宋代逸才,辞翰鳞萃,世近易明,无劳甄序。
“译文”
宋代的卓越文才,作品多得像鳞片汇集,时代相近容易明白,不烦加以诠评叙述。
“原文”
观夫后汉才林,可参西京;晋世文苑,足俪邺都;然而魏时话言,必以元封为称首;宋来美谈,亦以建安为口实;何也?岂非崇文之盛世,招才之嘉会哉?嗟夫,此古人所以贵乎时也!
“译文”
看到后汉的众多作家,可以和西汉相比;晋代的文坛,能够和魏国相配;然而魏时的谈论,一定首推汉武帝元封年代文学;宋代以来的美称,也以建安文学为佳话,为什么呢?难道它们不是崇尚文学的盛世,招集才人的盛会吗?唉,这是古人看重时代啊!
“原文”
赞曰:才难,然乎?性各异禀。

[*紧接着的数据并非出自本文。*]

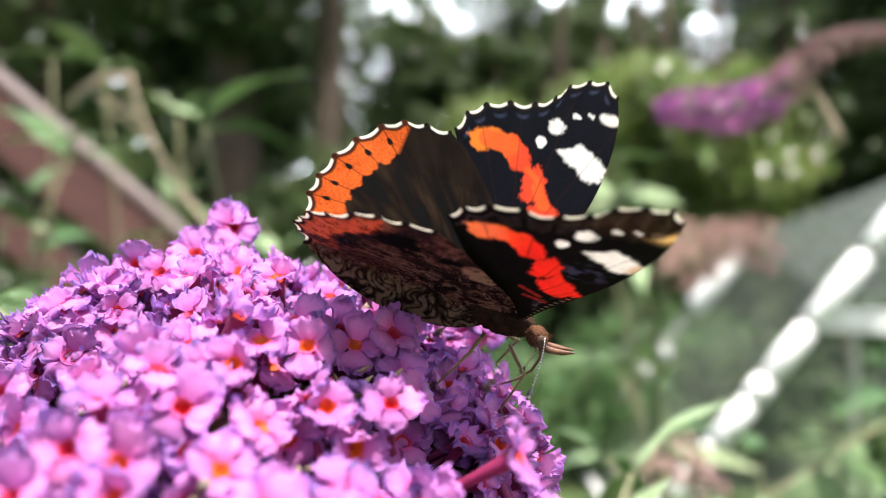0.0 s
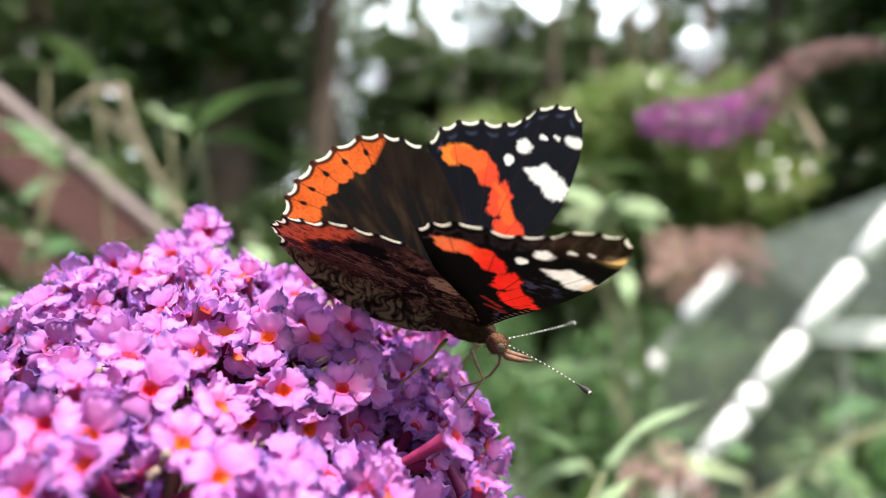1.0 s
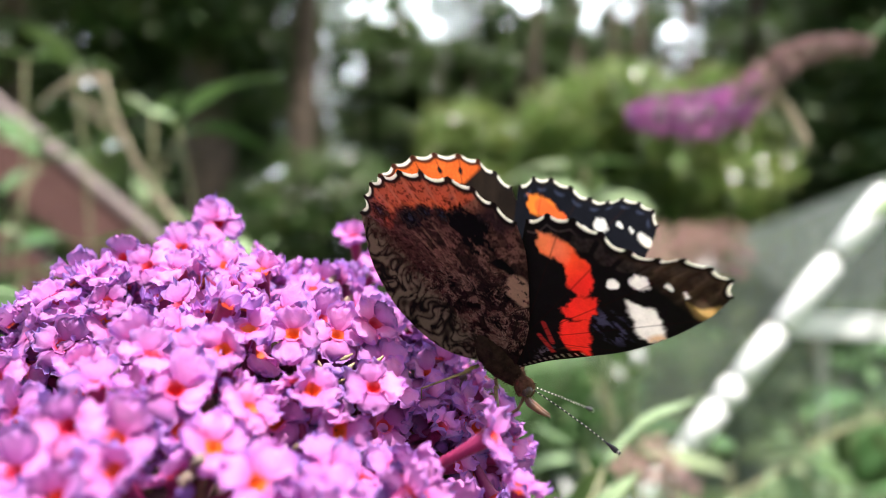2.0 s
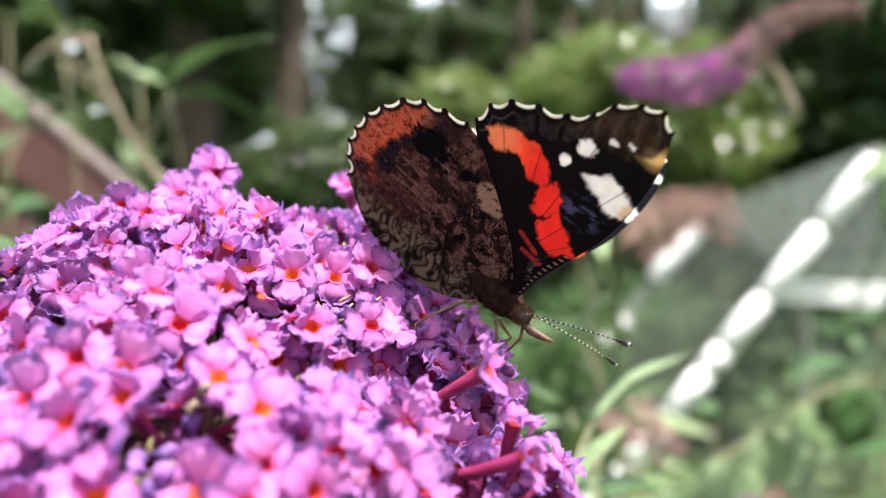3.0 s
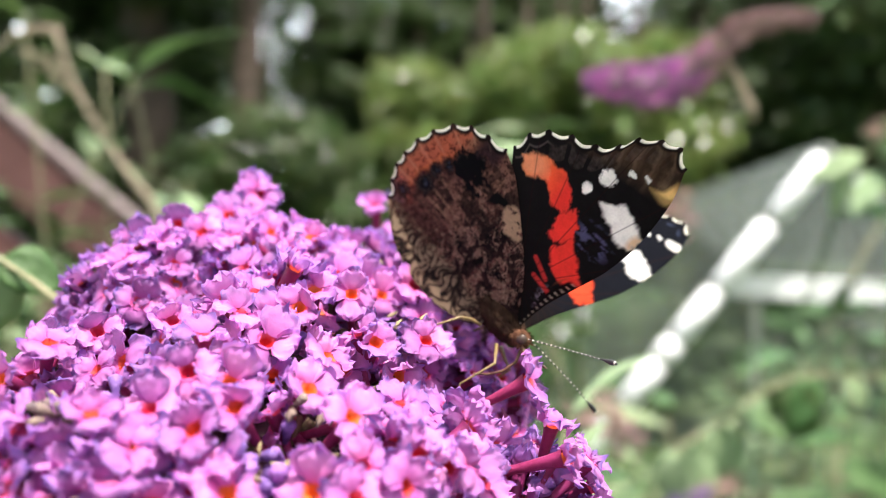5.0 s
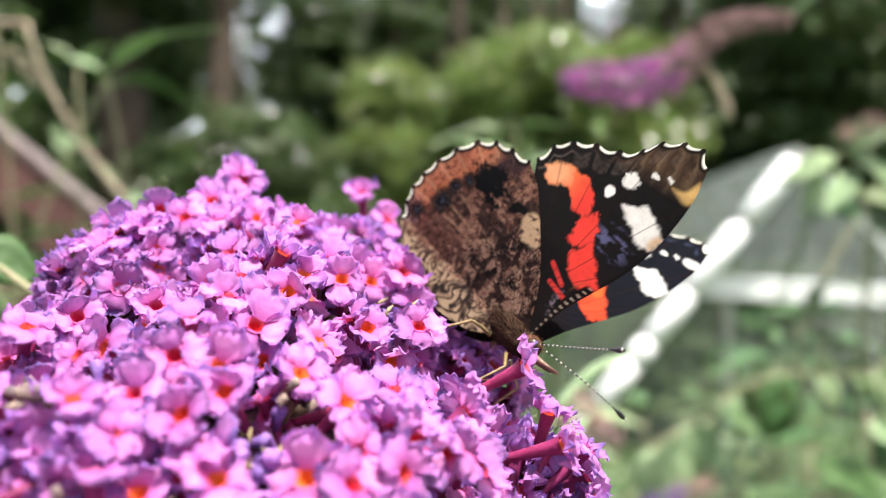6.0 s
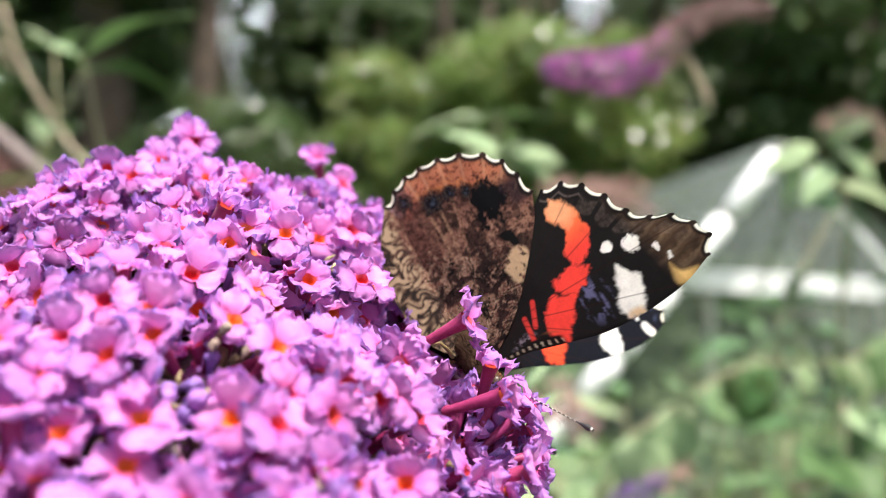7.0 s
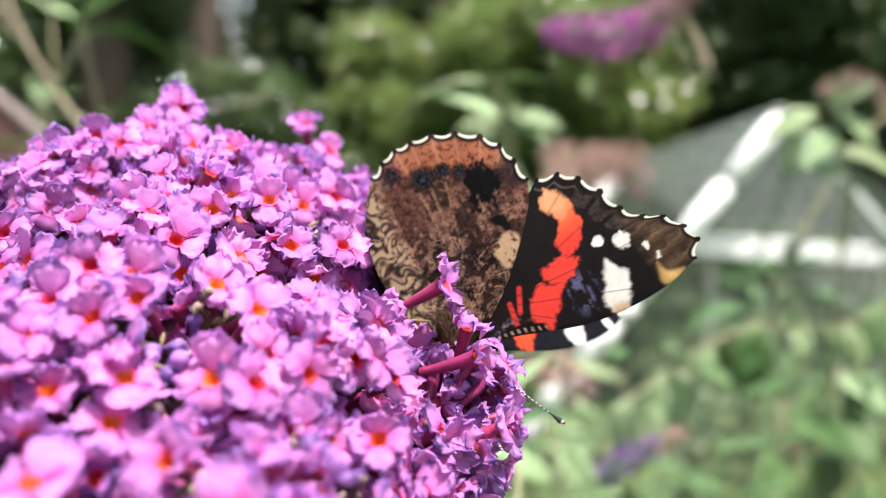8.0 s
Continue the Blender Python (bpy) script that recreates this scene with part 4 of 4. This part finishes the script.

一朝综文,千年凝锦。馀采徘徊,遗风籍甚。无日纷杂,皎然可品。
“译文”
可以这么说:人才难得,不是这样吗?各人的性情各有不同。一朝组织成文辞,经历千年聚集成锦绣。富余的文采很有影响,流传的文风极为显著。不要说作品纷杂,还是可以很明白地加以品评的。